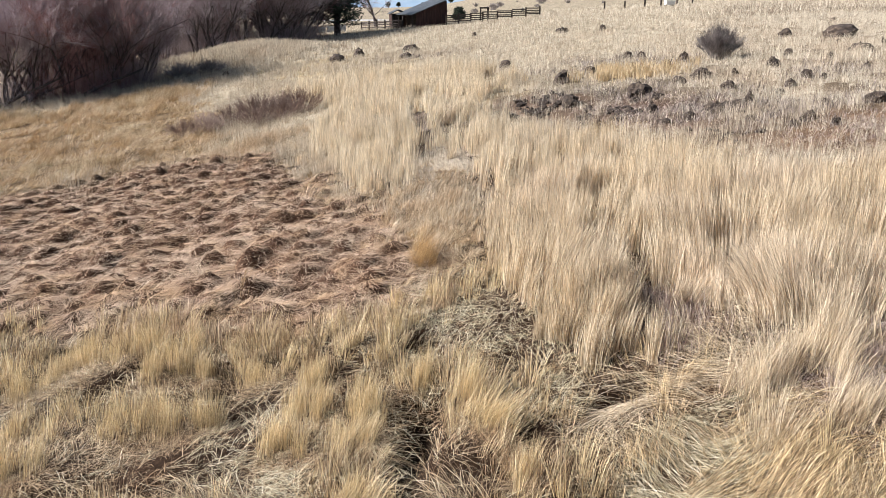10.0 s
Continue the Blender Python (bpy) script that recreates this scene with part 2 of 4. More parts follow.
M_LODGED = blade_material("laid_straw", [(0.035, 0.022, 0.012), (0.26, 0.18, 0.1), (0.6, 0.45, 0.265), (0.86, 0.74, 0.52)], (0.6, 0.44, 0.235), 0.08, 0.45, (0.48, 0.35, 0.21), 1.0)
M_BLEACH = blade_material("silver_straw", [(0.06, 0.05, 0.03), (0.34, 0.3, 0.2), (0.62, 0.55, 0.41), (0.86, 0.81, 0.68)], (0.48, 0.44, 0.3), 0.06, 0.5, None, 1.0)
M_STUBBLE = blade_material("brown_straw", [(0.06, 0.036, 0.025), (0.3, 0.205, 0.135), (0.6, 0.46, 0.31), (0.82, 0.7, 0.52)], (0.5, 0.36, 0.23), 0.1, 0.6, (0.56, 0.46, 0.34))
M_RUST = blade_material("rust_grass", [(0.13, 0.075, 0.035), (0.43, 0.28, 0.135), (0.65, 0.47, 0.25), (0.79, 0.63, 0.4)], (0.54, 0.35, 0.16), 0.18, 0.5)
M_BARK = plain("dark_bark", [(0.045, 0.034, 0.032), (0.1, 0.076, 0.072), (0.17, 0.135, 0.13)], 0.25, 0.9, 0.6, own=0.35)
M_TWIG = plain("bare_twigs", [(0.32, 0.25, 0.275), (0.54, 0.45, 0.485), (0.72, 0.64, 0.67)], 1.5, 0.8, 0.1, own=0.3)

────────

Exercise brief: Quote each line of the listing exactly, but leave the pictures out.

The reply:
10.0 s
Continue the Blender Python (bpy) script that recreates this scene with part 2 of 4. More parts follow.
M_LODGED = blade_material("laid_straw", [(0.035, 0.022, 0.012), (0.26, 0.18, 0.1), (0.6, 0.45, 0.265), (0.86, 0.74, 0.52)], (0.6, 0.44, 0.235), 0.08, 0.45, (0.48, 0.35, 0.21), 1.0)
M_BLEACH = blade_material("silver_straw", [(0.06, 0.05, 0.03), (0.34, 0.3, 0.2), (0.62, 0.55, 0.41), (0.86, 0.81, 0.68)], (0.48, 0.44, 0.3), 0.06, 0.5, None, 1.0)
M_STUBBLE = blade_material("brown_straw", [(0.06, 0.036, 0.025), (0.3, 0.205, 0.135), (0.6, 0.46, 0.31), (0.82, 0.7, 0.52)], (0.5, 0.36, 0.23), 0.1, 0.6, (0.56, 0.46, 0.34))
M_RUST = blade_material("rust_grass", [(0.13, 0.075, 0.035), (0.43, 0.28, 0.135), (0.65, 0.47, 0.25), (0.79, 0.63, 0.4)], (0.54, 0.35, 0.16), 0.18, 0.5)
M_BARK = plain("dark_bark", [(0.045, 0.034, 0.032), (0.1, 0.076, 0.072), (0.17, 0.135, 0.13)], 0.25, 0.9, 0.6, own=0.35)
M_TWIG = plain("bare_twigs", [(0.32, 0.25, 0.275), (0.54, 0.45, 0.485), (0.72, 0.64, 0.67)], 1.5, 0.8, 0.1, own=0.3)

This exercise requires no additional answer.